Using these match measurements, we could now create a rule:
If for at least 5 book pages the match measurement falls below 30%, then the book is flagged as potentially problematic.
while the 30% value could be a configurable threshold.
Scenario 2: Compare the OCR of migrated JPEG2000 images with the original TIFF images in order to detect corruption caused by the conversion
In the second scenario we want to find out if we can use OCR in order to detect possible data corruption as a result of a file format migration from JPEG2000 to TIFF.
The following picture shows the original TIFF image on the left, and the corrupted image on the right side.
Using the following Taverna workflow, we applied Tesseract Version 3 OCR to both images and then compared the OCR results.

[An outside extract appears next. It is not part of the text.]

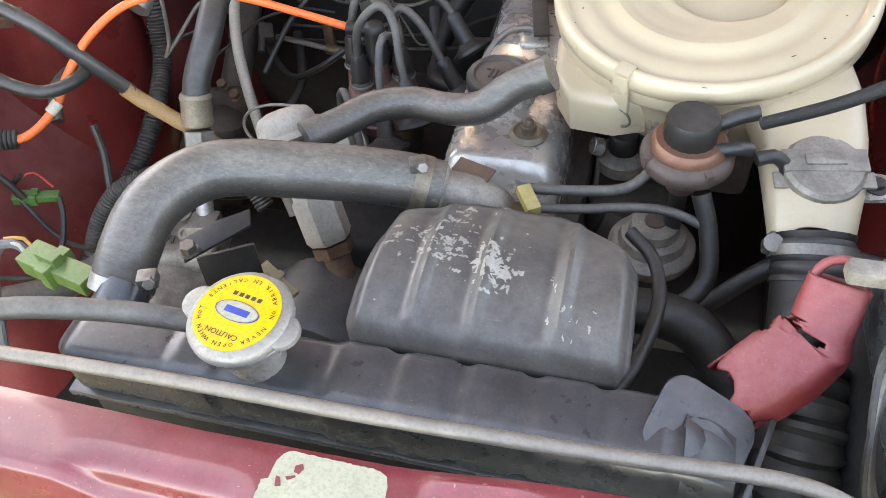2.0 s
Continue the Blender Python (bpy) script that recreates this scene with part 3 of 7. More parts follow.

The OCR result for the original TIFF image varies a lot. Due to some quality deficiencies that are present in the scanned newspaper page, some parts contain more errors, like in the following excerpt, for example:
gf 1_»u:L.41vD. ,
.4-
DUBLIN, Sxrunnn Momuso.
mu ova owv coanmsronnsxm] _
S-WF OF zised to be sold yesterdal, one of which
THE MORNING CHRONICLE, MONDAY, NOVEMBER 17, 1851. _
reigns in the heuu of his taunt luyd
, bg.; "cond to none in I I d _ Y!-I lord, If not the
hum; long and happy lif:e[r:ud'ol?e;¥a]?°d me" md ‘nm
Lord Eau: than role and uid Mr Sh , I thought thu
““‘°' "‘ ‘"“°** YW hm pwposod my health, .ua hkemn
[F Ewcuunsnsr Esrxrns.-There were ten z youu
‘ 3 ‘3'"°° “d I "Nik you for the kmd and tlattenng I
and other parts are of higher quality, like in the following excerpt, for example:
Imsu .wxs or Issvn.-The following return shows an
increase in the amount of note circulation for the four weeks
of £496,984, as compared with the previous retum. During
the four weeks embraced in the return, the bullion in the
banks decreased to the umount. of £36,374 :-
An Account pursuant to the Act. 8 and 9 Vict. cap. 37, of the
Amount ol Bank Notes amhoriaed by luv to be issued by
the several Banks of Issue in Irehmd, and the Avenee
Amount of Bank Notes in circulation, md of Coin he d
during the Four Weeks ending Saturday, the lst dsy of
November, 1851 :-
But if compare this with the result of the OCR of the corrupted image, the difference becomes evident, like in the following excerpt, for example:
-w. »:-:,'§=s;>{}¢_?".;,~»- *ze ° V- . ,»
4., ‘ FU: ' 'Jr 1 __»ir;';g‘ 'F' ° ( 'W os", _tru 'W 'ai' ’\ `¢
1 _, »4<. _,: " _ '' ' . ._ _ _ » _ _
Ulhvr. 9 ` W. . A | it ' _ _ 'N-`€f';fQ g‘f _ ° il: * Q 4 ‘ ¢'|
Q( ' bf, ' ` 1 ,‘ 1'i‘\;.»_:i}¢'('o:"Si‘* iw 5| _ . 4 \ ._ ~ -g _ _ x ' _& » -» 4* :
'F ® {‘|] '1 1 . ¢°‘#\Q 'A:?[, . »r(: ' Pla’ .Vi °‘ ‘ ° /1 ‘_ 'C' , 3|
°" * N* '~ “ - F2 '*%=‘=?2»:f¢‘ ~=<¢m=» »; » » ff; fa ~»-
fb |'»'~|'AH* S 9 ‘°"°»; pf i~T‘3‘ ra,-gg; " #U `° J 3
Tesseract tries to recognize text, and the result is that the comparison returns no match at all for the original TIFF file compared to the JPEG 2000 derivate.
As a conclusion, the difference between the OCR results can be used as an indicator in order to detect possible data corruption during migration.